Recursive formula for the peak delay time with travel distance in von Kármán type non-uniform random media on the basis of the Markov approximation

Direct waves of microearthquakes in the high-frequency range (>1 Hz) strongly reflect the random inhomogeneities near their ray paths. This study conducts numerical simulations of envelope broadening of impulsively radiated wavelet assuming spatially non-uniform distribution of random inhomogeneities. We assume plural von Kármán type power spectral density functions (PSDF) for random inhomogeneity to clarify how the non-uniformly distributed random media affect the frequency dependence of envelope broadening. We employ the stochastic ray path method based on the Markov approximation for the mutual coherence function.
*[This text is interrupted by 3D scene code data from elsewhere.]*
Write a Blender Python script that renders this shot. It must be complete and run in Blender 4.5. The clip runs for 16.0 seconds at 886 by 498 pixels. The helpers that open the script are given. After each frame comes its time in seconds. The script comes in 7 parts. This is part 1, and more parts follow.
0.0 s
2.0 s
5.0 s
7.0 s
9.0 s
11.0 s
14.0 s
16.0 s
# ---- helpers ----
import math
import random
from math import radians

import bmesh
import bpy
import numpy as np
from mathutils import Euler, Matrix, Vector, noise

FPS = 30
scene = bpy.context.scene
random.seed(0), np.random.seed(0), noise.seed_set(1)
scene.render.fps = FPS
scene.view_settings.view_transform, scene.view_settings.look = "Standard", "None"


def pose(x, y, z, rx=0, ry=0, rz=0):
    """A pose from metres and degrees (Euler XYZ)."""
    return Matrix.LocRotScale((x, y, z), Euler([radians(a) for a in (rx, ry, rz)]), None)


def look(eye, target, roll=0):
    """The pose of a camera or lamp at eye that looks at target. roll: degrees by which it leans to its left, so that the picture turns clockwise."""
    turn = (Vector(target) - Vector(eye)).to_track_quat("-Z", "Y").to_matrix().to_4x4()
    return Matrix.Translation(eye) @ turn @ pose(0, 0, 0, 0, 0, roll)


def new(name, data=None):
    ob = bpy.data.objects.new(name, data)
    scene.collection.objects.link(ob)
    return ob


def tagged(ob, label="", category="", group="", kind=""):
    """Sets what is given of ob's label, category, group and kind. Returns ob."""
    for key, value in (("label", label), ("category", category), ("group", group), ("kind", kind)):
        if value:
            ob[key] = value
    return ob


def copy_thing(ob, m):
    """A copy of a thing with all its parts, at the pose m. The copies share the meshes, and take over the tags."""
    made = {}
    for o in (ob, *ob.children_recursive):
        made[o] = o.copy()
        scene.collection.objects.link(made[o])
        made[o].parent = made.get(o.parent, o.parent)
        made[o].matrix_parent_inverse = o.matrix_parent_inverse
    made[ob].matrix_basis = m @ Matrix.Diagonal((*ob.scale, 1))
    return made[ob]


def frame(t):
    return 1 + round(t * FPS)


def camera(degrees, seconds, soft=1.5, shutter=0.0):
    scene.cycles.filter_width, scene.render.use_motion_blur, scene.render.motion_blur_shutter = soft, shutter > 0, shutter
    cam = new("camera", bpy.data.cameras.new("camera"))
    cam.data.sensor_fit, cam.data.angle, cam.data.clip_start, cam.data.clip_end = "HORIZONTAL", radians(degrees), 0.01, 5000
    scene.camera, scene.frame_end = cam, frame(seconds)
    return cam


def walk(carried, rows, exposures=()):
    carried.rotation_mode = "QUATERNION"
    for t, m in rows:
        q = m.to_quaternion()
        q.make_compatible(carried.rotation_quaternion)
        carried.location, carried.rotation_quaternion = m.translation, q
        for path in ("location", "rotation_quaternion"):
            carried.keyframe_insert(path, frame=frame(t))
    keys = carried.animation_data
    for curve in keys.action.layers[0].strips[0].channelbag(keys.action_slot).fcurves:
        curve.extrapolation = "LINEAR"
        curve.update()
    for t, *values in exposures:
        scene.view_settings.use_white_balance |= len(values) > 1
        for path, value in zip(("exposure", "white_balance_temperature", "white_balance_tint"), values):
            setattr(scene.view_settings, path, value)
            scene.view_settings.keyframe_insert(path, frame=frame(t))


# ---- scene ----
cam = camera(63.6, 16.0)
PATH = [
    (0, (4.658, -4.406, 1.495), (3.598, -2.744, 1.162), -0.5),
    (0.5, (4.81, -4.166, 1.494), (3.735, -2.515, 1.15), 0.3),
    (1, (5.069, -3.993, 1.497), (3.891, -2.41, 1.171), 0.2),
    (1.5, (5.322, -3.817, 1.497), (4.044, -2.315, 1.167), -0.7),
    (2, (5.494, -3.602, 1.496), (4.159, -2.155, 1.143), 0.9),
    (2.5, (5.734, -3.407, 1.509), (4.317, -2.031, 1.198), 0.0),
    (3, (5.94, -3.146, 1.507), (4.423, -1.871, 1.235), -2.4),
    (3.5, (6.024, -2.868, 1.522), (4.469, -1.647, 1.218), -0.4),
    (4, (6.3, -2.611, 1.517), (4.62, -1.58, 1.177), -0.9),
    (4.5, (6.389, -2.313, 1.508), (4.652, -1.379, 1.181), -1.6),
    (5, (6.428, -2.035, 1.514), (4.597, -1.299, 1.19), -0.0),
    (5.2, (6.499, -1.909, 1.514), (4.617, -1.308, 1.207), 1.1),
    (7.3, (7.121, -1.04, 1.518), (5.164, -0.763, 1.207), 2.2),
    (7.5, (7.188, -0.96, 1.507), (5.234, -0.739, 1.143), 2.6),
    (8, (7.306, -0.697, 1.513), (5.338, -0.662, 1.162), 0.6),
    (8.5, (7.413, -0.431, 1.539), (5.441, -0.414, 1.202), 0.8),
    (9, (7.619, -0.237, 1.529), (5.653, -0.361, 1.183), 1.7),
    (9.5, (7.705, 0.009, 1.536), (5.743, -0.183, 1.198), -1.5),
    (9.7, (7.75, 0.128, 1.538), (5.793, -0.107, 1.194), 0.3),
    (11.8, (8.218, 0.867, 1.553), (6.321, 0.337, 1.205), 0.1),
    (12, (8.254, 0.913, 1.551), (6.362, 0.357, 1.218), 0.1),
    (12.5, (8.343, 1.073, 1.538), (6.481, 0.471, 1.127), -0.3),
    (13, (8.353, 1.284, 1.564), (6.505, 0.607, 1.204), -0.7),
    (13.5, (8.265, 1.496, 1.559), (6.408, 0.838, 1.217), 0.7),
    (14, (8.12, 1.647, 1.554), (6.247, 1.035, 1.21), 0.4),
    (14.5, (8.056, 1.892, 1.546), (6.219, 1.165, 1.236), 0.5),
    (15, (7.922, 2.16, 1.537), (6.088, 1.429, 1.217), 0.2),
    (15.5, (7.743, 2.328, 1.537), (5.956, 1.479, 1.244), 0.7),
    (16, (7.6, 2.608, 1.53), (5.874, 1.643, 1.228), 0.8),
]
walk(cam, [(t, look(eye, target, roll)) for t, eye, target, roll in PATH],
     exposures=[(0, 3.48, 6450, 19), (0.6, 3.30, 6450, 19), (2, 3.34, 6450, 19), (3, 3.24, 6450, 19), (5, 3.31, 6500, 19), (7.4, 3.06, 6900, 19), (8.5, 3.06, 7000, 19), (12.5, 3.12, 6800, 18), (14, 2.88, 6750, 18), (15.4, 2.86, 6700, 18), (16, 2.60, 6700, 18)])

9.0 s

This method is appropriate to simulate multiple forward scattering during the wave propagation. We mainly examine the travel distance and frequency dependence of the peak delay time in relation to the parameters characterizing the PSDFs. The peak delay time, which is defined as the time lag from the direct-wave onset to the maximum amplitude arrival of its envelope, is the best parameter reflecting the accumulated scattering effect in random media and is quite insensitive to the intrinsic attenuation. According to the numerical simulations in various non-uniform random media, we find some remarkable features in travel distance and frequency dependence, which cannot be found in uniform random media. For example, the frequency dependence in uniform random media is uniquely determined by the spectral gradient of PSDF for arbitrary travel distance; however, that in non-uniform media gradually changes as travel distance increases if the waves have experienced a change of spectral gradient in PSDF. Considering the results of our simulation, we propose a simple recursive formula to calculate the peak delay time in non-uniform random media. This recursive formula can predict the simulation results appropriately and relate the peak delay times to two parameters quantifying the von Kármán type PSDF in short wavelengths. It will become a mathematical base for the inversion of peak delay times of bandpass filtered traces to estimate the spatial distribution of random inhomogeneity spectra.